= Rose Tobias Shaw =

Polish-American casting director (1919–2015)

Rose Tobias Shaw (September 7, 1919 – October 27, 2015) was a Polish-American casting director.

==Early life==
Born to a Polish Jewish family in Stuttgart, she left a shtetl near Łódź and immigrated as a child with her parents and sister, to The Bronx, New York. Initially embarking on a career as a dancer, she was engaged briefly to Broadway director and choreographer Jerome Robbins and later married Maxwell Shaw, an actor.

== Career ==
In New York City, Tobias worked as a fashion consultant for an advertising agency before joining CBS and then Talent Associates. Around 1961, she married the British actor Maxwell Shaw around 1961 after settling in the UK and then worked for Lew Grade's company.
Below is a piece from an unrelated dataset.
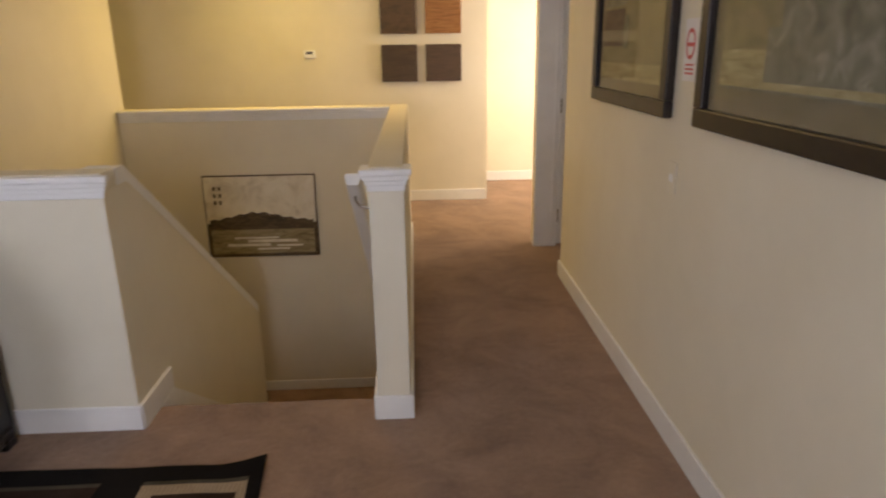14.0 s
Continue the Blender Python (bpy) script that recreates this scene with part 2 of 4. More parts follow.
def pad(sx, sy, sz, r, cuts=14, puff=(0, 0, 0), shape=None):
    """A stuffed rounded block about the origin. puff: how far each pair of faces bulges. shape(u, v, w, co): moves each point; u, v, w run -1 to 1."""
    bm = bmesh.new()
    bmesh.ops.create_cube(bm, size=2.0)
    bmesh.ops.subdivide_edges(bm, edges=bm.edges[:], cuts=cuts, use_grid_fill=True)
    half = Vector((sx / 2, sy / 2, sz / 2))
    for v in bm.verts:
        u = v.co.copy()
        p = Vector((u.x * half.x, u.y * half.y, u.z * half.z))
        inner = Vector([max(-(h - r), min(h - r, c)) for c, h in zip(p, half)])
        d = p - inner
        if d.length > 1e-6:
            p = inner + d.normalized() * min(d.length, r) if d.length > r else p
        fall = [(1 - min(1, abs(c)) ** 2.2) for c in u]
        if abs(u.z) > 0.999:
            p.z += math.copysign(puff[2], u.z) * fall[0] * fall[1]
        if abs(u.y) > 0.999:
            p.y += math.copysign(puff[1], u.y) * fall[0] * fall[2]
        if abs(u.x) > 0.999:
            p.x += math.copysign(puff[0], u.x) * fall[1] * fall[2]
        if shape:
            p = shape(u, p)
        v.co = p
    return bm


def wall_boxes(axis, a0, a1, b0, b1, z0, z1, openings=()):
    """A wall along an axis from a0 to a1, its thickness b0 to b1, with openings (a, a, z, z) cut right through."""
    bm = bmesh.new()
    put = (lambda s0, s1, q0, q1: box(s0, s1, b0, b1, q0, q1, bm=bm)) if axis == "x" else (lambda s0, s1, q0, q1: box(b0, b1, s0, s1, q0, q1, bm=bm))
    at = a0
    for s0, s1, q0, q1 in sorted(openings):
        if s0 > at:
            put(at, s0, z0, z1)
        if q0 > z0:
            put(s0, s1, z0, q0)
        if q1 < z1:
            put(s0, s1, q1, z1)
        at = s1
    if at < a1:
        put(at, a1, z0, z1)
    return bm


def structure(name, bm, mat, label, category, smooth=False):
    return tagged(part(name, bm, mat, smooth=smooth), label, category, kind="structure")


# ---- the shell of the place ----
TOP = 2.45      # ceiling
XW, XE, YN = -1.5, 3.5, 3.75
RISE, RUN = 0.185, 0.257
LAND = -7 * RISE
SX0, SX1 = -0.40, 0.545     # the stair between its walls
YS = -2.50      # the wall at the landing
YF = -3.85      # the far wall of the hall
XWELL = 1.60

fl = bmesh.new()
box(XW - 0.2, XE + 0.1, 0.04, YN + 0.1, -0.25, 0, bm=fl)
box(XW - 0.1, SX0 - 0.004, 0.0, 0.04, -0.25, 0, bm=fl)
box(XW - 0.1, SX0 - 0.004, YS - 0.12, 0.0, -0.25, 0, bm=fl)
box(XW - 0.1, 3.0, YF - 0.1, YS - 0.12, -0.25, 0, bm=fl)
box(-3.4, XW - 0.1, -4.9, -1.2, -0.25, 0, bm=fl)
box(-3.0, XW - 0.2, 1.6, YN + 0.1, -0.25, 0, bm=fl)
box(XW - 0.1, -1.15, -4.9, YF - 0.1, -0.25, 0, bm=fl)
structure("floor", fl, CARPET, "tan cut-pile carpet over the upper floor", "floor")
structure("ceiling", box(-3.5, XE + 0.2, -5.0, YN + 0.2, TOP, TOP + 0.12), CEIL, "plain white textured ceiling", "ceiling")

W1 = (-0.525, 0.415, 0.96, 2.06)
W2 = (1.945, 2.855, 0.96, 2.06)
structure("wall_north", wall_boxes("x", XW - 0.22, XE + 0.12, YN, YN + 0.16, 0, TOP, (W1, W2)), WALL, "cream painted wall with two windows", "wall")
structure("wall_east", box(XE, XE + 0.12, 0.04, YN, 0, TOP), WALL, "cream painted wall behind the loveseat", "wall")
structure("wall_tv", box(XWELL + 0.075, XE, 0.04, 0.16, 0, TOP), WALL, "cream painted wall behind the television", "wall")
D1 = (2.24, 3.065, 0, 2.05)
XWN = -1.60     # the wall steps back by the doorway
structure("wall_west_room", wall_boxes("y", 1.6, YN, XWN - 0.12, XWN, 0, TOP, (D1,)), WALL, "cream painted wall with a doorway", "wall")
structure("wall_west", wall_boxes("y", -1.52, 1.6, XW - 0.12, XW, 0, TOP), WALL, "cream painted wall along the hall and room", "wall")
we = box(XWELL, XWELL + 0.16, YS - 0.12, 0.04, -2.7, TOP)
for v in we.verts:      # the wall runs a little out of square
    v.co.x += 0.075 if v.co.y > 0 else 0.0
structure("wall_well_east", we, WALL, "cream wall along the stairwell", "wall")
structure("wall_far", box(-1.27, 3.0, YF - 0.12, YF, 0, TOP), WALL, "cream painted wall at the end of the hall", "wall")
structure("wall_hall_east", box(3.0, 3.12, YF, YS - 0.12, 0, TOP), WALL, "cream painted wall closing the hall", "wall")
structure("wall_hall_north", box(XWELL + 0.12, 3.0, YS - 0.12, YS, 0, TOP), WALL, "cream painted wall closing the hall", "wall")
# alcove with a door, and the bright room past it
structure("wall_alcove", box(-2.6, XW - 0.12, -1.52, -1.40, 0, TOP), WALL, "cream painted return wall beside a door", "wall")
structure("wall_alcove_door", wall_boxes("x", -2.6, -1.45, -2.32, -2.20, 0, TOP, ((-2.40, -1.60, 0, 2.05),)), WALL, "cream painted wall holding a white door", "wall")
structure("wall_alcove_west", box(-2.72, -2.6, -2.32, -1.30, 0, TOP), WALL, "cream painted wall closing the alcove", "wall")
structure("wall_bright_room", box(-3.4, -1.15, -4.9, -4.78, 0, TOP), WALL, "cream wall of a sunlit room", "wall")
structure("wall_bright_west", box(-3.4, -3.28, -4.78, -2.32, 0, TOP), WALL, "cream wall of a sunlit room", "wall")
structure("wall_bright_east", box(-1.27, -1.15, -4.78, YF - 0.12, 0, TOP), WALL, "cream wall of a sunlit room", "wall")
structure("wall_bright_north", box(-3.4, -2.6, -2.32, -2.20, 0, TOP), WALL, "cream wall of a sunlit room", "wall")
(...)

Her credits include the British televisions shows Danger Man (US: Secret Agent), The Prisoner and Man in a Suitcase. In 1969, The Times reported that Tobias Shaw had recently refused to become a producer because it would mean competing directly with men. "We are responsible to a man and I'd rather it were that way", she told a journalist from the newspaper and expressed a dislike of female bosses.

Her film credits include Madhouse (1974), The Seven-Per-Cent Solution (1976), Equus (1977), The Wild Geese (1978), Otto Preminger's last film, The Human Factor (1979), Lassiter (1984), The Jewel of the Nile (1985), The Last Temptation of Christ (1988) and Escape Victory (1981). During her career, Tobias Shaw was reportedly responsible for discovering Kim Novak, George C Scott, and Elliott Gould.

In the 1980s, Tobias Shaw became known as the "Queen of the Mini-series" for her casting of performers for television projects. Pierce Brosnan appeared on screen for about a minute in The Long Good Friday (1980), as a member of the IRA, but Tobias Shaw was able to assist Brosnan in gaining a significant role in the American mini-series Manions of America (1981) as a result.

Tobias Shaw received a BFI lifetime achievement award ("Career in the Industry") in 1987, and was described by the British Federation of Film Societies as a 'veteran of the business' and 'one of the best known casting directors'.